Lichtenfels Markus Häggberg beschäftigt sich in seiner dreimal wöchentlich erscheinenden Kolumne augenzwinkernd mit Alltagssituationen. Sein Tagebuch, immer am Mann, quillt förmlich über von lustigen Begebenheiten. Diesem Mann entgeht nichts:
Logbuch-Eintrag: Eigentlich ist es ja schön, wenn man für eine wertvolle Dinge wenig Geld zahlen muss. Aber manchmal tut es einem weh, wenn man versteht, dass hinter einem niedrigen Preis wenig Ahnung oder wenig Wertschätzung steht.
So wie neulich auf einem Flohmarkt unserer Gegend, als ein schweres, dickes Buch auf einem Büchertisch lag. Es war vom Rolling Stone Magazin und beherbergte all die berühmten und mitunter prämierten Fotografien großer Stars. David Bowie war dabei. Bob Dylan sowieso. Die Rolling Stones auf einer Wiese und Johnny Cash mit seinem F...-Finger. Ein vor heißen Scheinwerfern schwitzender Otis Redding sang sich um einen Auftritt mehr seinem frühen Tod näher und auf einem Gleis saßen Eric Clapton, Ginger Baker und Jack Bruce einhellig, bunt und als Cream beieinander. Auf einer Seite hielt Pete Townsend im Luftsprung inne und ein paar Seiten weiter tippte Annie Lennox, in einem Zugabteil sitzend, einen Text in so etwas wie den allerersten Laptop, während Dave Stewart sonnenbebrillt an sie gelehnt schlief und ihm dabei eine aufgeschlage Biografie von Edith Piaf in den Händen und auf dem Bauch lag. Bruce Springsteen sah schwarz-weiß-versonnen und James Taylor mit Anflug von Resignation.

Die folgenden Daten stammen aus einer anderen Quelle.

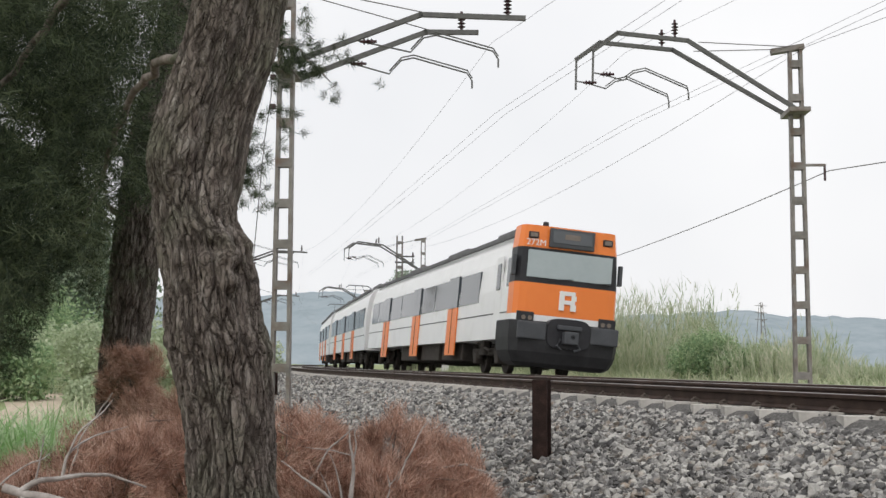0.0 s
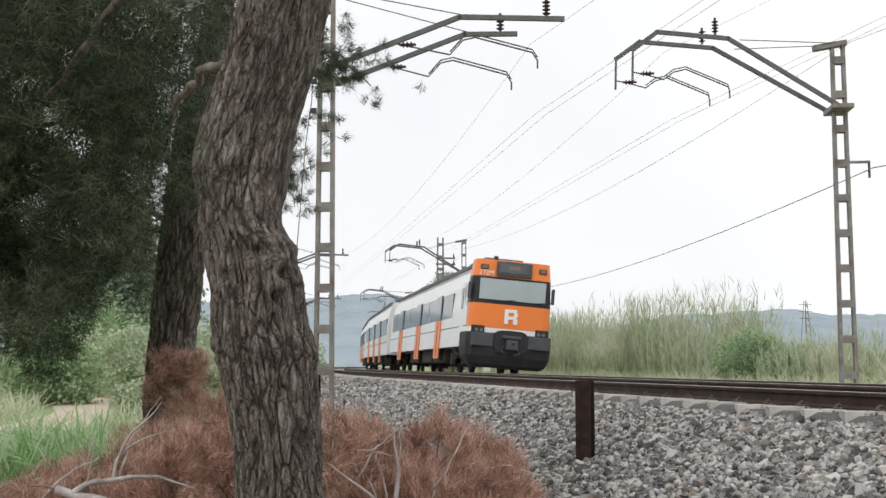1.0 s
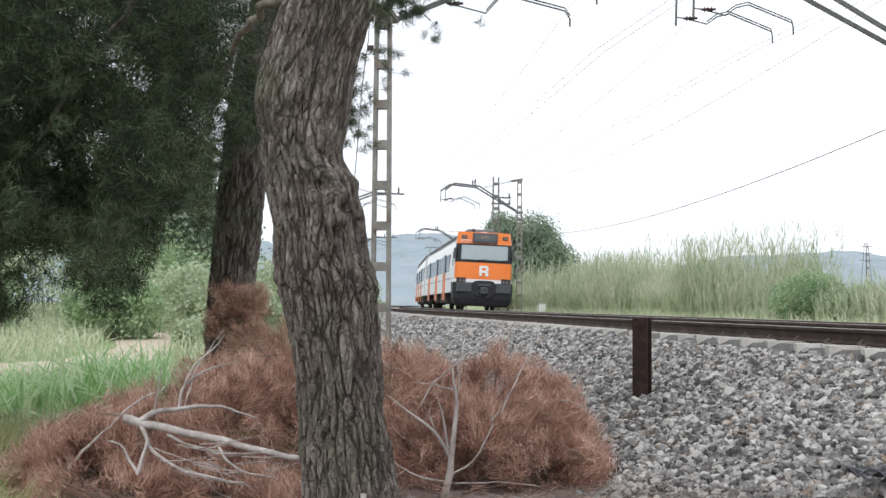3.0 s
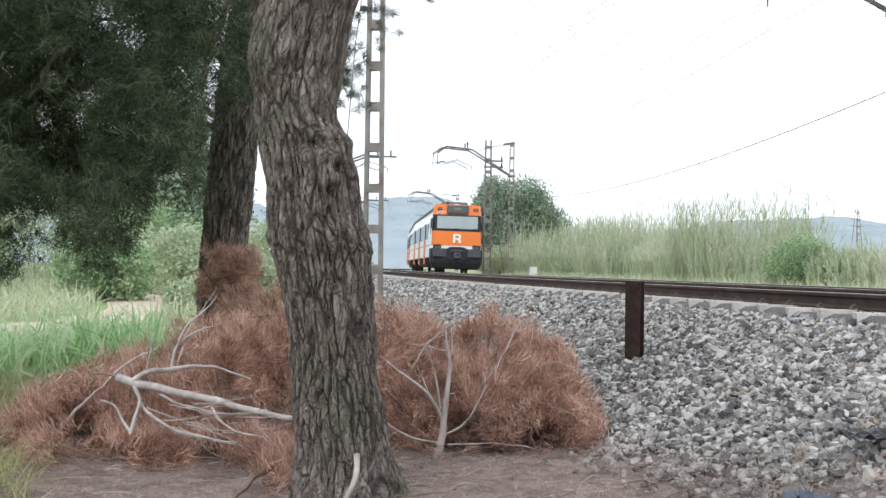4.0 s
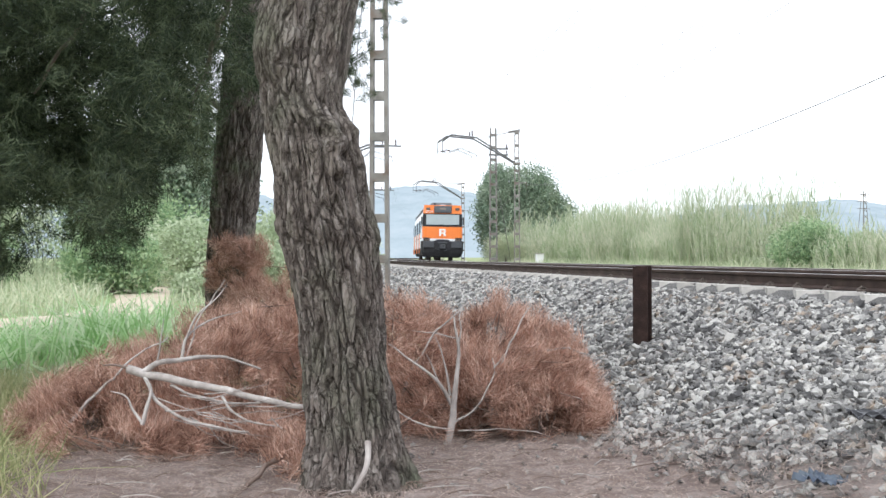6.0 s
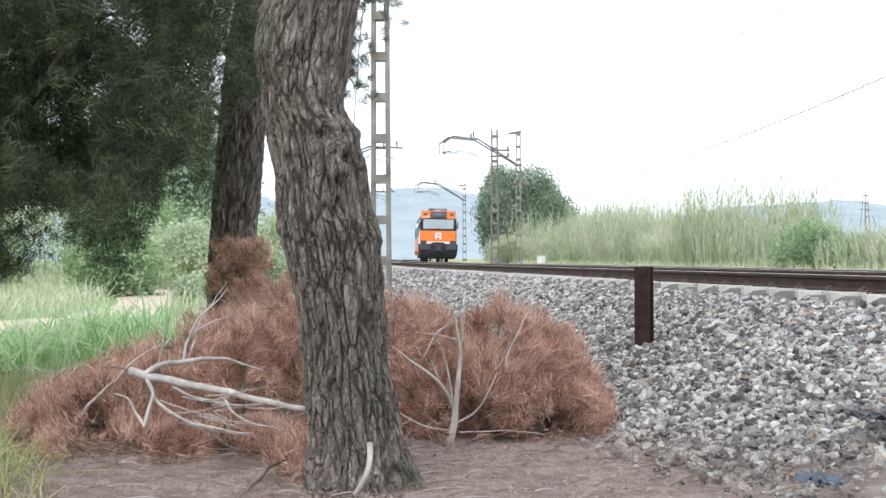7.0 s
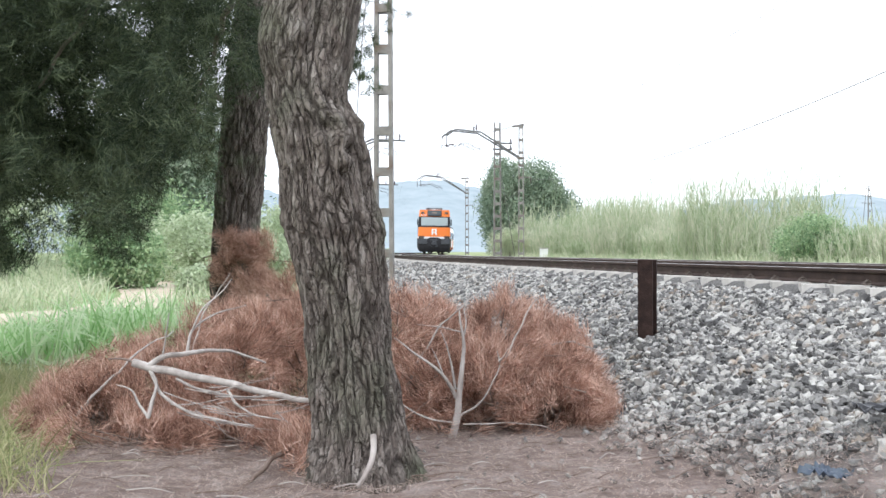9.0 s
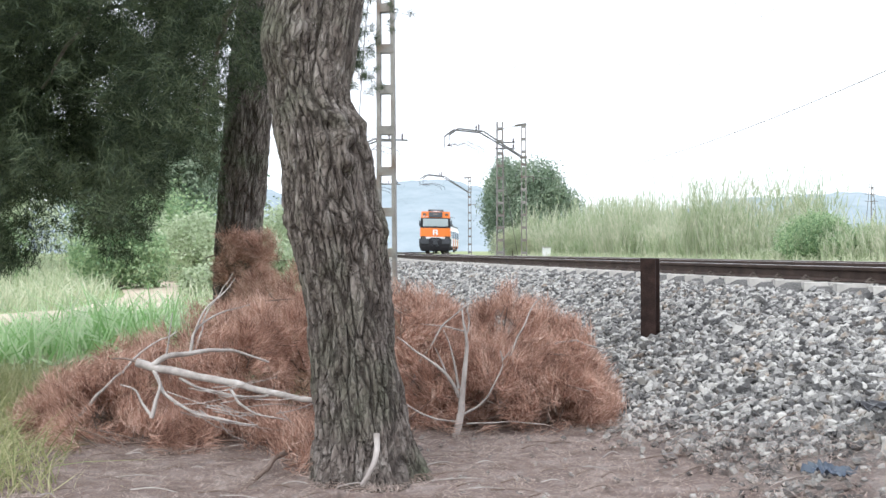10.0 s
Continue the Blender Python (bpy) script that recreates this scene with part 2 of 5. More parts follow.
M_bark = surface("pine_bark", [(0.055, 0.045, 0.04), (0.155, 0.13, 0.115), (0.235, 0.20, 0.18), (0.31, 0.275, 0.25)], scale=9.0, rough=0.95, bump=1.0, bump_scale=26, stretch=(1, 1, 0.35), depth=0.03, stain=((0.13, 0.135, 0.095), 3.0, 0.5, 0.72))
M_needle = surface("pine_needles", [(0.018, 0.030, 0.016), (0.055, 0.078, 0.042), (0.135, 0.165, 0.09)], scale=1.1, rough=0.6, bump=0, island=0.5, two_sided_light=0.2)
M_dead = surface("dead_pine_needles", [(0.19, 0.105, 0.078), (0.56, 0.345, 0.26), (0.84, 0.64, 0.54)], scale=4.0, rough=0.8, bump=0, island=0.4, two_sided_light=0.35)
M_fallen = surface("fallen_needles", [(0.16, 0.105, 0.085), (0.33, 0.245, 0.205), (0.54, 0.445, 0.39)], scale=3.0, rough=0.9, bump=0, island=0.5)
M_deadwood = surface("bleached_dead_wood", [(0.24, 0.21, 0.19), (0.42, 0.38, 0.355), (0.60, 0.56, 0.53)], scale=9, rough=0.85, bump=0.5, bump_scale=50, stretch=(1, 1, 0.5))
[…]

Es waren die stillen Momente, welche die Fotografen einst festhielten und die Künstler zu sich zuließen. Und dann sagte ein herangeschlenderter junger Mann mit abschätzigem Blick bei meinem Umblättern all dieser Seiten: „Was sind denn das für Heinis?“
Auf Seite 51 des Buches zum Regisseur Friedrich Wilhelm Murnau, das neben diesem Foto-Band des Rolling Stone Magazine lag, stand eine dazu irgendwie passende Passage. Es habe wohl mal einen alten italienischen Wanderschausteller gegeben, der jahrzehntelang Stummfilme in psychiatrischen Anstalten zeigte. Eben darum, weil man bemerkt hatte, dass sie eine wesentlich bessere therapeutische Wirkung auf Kranke ausübten als Tonfilme.
„Wir lesen nicht“, sagte die junge Standbetreiberin auf meine Frage, weshalb sie so interessante Bücher verkauft und weggibt. Dann richtete sie sich die Haare, formte aus Zeige- und Mittelfinger ein Victory-Zeichen, machte ein Selfie und postete es in die Welt. Gut, dass dabei eine alte Tiffany-Lampe hinter ihr stand, sie dürfte dem Motiv etwas mehr Klasse verliehen haben.